* **Short exercise**
Only the lines from the start of the material through the line containing "# ---- helpers" are to be extracted, exactly as they appear.
---------- Supplied data
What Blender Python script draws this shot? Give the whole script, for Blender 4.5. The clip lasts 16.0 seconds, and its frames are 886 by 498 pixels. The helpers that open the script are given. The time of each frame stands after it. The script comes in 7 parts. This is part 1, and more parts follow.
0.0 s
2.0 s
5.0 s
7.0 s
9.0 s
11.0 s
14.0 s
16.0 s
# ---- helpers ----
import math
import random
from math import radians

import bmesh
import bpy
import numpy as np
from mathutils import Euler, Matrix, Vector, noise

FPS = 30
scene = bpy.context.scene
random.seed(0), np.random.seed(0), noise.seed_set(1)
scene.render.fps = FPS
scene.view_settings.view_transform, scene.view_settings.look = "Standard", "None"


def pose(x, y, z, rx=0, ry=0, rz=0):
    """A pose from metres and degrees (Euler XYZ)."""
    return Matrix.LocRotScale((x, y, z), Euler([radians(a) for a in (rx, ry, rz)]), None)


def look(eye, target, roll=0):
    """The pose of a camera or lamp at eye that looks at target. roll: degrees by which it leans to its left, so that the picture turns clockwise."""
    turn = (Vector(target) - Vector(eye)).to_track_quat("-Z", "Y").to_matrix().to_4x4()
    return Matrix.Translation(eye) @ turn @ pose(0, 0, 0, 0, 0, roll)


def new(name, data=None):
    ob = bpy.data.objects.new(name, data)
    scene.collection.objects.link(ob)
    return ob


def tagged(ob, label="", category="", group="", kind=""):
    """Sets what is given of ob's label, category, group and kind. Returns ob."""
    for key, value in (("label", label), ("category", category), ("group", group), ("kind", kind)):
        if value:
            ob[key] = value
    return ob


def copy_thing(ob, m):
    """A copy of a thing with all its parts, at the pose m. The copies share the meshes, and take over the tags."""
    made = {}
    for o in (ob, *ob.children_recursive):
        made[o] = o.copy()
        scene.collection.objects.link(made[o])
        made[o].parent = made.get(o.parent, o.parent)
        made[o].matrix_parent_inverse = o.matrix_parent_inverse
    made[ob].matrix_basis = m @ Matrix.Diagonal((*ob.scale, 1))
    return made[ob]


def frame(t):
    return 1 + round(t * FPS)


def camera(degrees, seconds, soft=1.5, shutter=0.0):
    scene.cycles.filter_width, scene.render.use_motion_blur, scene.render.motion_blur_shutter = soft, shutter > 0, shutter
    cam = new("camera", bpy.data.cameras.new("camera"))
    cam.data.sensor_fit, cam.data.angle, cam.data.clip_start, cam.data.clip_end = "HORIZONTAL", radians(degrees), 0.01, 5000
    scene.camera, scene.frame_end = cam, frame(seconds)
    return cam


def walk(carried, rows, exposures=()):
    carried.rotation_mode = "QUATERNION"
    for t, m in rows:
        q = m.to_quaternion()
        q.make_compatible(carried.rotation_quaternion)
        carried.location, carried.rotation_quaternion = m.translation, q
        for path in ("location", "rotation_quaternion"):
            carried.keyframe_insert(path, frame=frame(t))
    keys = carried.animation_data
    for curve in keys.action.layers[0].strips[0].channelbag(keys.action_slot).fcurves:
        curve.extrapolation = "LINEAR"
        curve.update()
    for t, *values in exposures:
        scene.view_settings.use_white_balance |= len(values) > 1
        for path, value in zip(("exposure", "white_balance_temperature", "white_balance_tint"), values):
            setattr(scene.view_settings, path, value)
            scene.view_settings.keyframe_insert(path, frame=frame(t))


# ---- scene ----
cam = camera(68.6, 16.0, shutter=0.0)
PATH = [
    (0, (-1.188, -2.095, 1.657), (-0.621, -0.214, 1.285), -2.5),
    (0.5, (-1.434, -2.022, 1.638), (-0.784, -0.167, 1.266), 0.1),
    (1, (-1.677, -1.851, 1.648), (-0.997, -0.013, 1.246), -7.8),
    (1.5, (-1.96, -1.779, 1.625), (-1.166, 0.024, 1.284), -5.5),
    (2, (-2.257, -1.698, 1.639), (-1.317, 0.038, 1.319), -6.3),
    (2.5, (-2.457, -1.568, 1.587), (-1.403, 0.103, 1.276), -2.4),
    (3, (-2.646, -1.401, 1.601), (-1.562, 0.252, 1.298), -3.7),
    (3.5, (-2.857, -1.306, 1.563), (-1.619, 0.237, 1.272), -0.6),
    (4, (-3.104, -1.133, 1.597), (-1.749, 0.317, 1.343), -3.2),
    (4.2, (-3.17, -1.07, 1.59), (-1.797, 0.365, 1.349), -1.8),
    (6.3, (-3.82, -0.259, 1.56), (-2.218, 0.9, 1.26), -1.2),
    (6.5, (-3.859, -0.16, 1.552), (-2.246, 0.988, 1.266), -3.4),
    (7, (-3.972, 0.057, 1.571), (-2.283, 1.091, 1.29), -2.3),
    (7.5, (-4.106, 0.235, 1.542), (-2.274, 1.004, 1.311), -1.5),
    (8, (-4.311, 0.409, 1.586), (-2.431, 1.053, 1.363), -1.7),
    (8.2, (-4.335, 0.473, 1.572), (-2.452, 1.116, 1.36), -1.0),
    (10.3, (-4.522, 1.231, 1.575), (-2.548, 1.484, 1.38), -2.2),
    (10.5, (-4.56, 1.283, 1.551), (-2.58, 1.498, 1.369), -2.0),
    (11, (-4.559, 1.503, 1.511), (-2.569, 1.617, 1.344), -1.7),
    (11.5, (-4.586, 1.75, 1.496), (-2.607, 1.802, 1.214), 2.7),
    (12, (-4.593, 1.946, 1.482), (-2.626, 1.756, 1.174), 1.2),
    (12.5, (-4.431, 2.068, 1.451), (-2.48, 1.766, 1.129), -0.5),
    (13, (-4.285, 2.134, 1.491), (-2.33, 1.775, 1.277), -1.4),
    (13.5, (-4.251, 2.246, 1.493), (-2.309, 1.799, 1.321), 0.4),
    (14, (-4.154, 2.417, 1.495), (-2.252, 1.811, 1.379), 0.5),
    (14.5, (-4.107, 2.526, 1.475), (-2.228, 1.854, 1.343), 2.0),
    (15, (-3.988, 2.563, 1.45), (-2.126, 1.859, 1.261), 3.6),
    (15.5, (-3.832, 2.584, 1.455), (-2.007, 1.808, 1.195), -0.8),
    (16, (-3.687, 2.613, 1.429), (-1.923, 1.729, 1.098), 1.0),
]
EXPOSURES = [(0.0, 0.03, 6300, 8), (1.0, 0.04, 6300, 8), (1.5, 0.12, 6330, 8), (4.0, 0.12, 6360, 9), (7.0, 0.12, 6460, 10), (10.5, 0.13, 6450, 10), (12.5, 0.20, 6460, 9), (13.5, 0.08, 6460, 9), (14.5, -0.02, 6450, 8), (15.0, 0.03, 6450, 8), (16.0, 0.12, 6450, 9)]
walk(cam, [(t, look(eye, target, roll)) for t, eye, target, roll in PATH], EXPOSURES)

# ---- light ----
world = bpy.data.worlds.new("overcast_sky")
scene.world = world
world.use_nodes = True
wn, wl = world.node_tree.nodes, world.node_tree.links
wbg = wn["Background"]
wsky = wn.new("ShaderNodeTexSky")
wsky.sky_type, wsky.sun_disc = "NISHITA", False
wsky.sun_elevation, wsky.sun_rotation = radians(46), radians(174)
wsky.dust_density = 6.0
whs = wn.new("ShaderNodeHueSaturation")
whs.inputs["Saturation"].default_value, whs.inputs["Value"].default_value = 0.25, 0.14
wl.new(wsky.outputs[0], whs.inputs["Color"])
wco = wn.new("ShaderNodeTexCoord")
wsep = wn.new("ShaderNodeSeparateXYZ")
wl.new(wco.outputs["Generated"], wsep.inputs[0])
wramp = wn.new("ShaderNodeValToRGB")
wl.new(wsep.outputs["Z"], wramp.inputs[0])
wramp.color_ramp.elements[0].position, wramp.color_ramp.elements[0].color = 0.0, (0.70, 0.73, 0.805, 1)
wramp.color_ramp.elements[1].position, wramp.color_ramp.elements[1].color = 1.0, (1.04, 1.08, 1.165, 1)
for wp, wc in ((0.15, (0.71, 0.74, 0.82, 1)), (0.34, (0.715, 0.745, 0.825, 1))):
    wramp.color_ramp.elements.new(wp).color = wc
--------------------
* **Exercise solution**
What Blender Python script draws this shot? Give the whole script, for Blender 4.5. The clip lasts 16.0 seconds, and its frames are 886 by 498 pixels. The helpers that open the script are given. The time of each frame stands after it. The script comes in 7 parts. This is part 1, and more parts follow.
0.0 s
2.0 s
5.0 s
7.0 s
9.0 s
11.0 s
14.0 s
16.0 s
# ---- helpers ----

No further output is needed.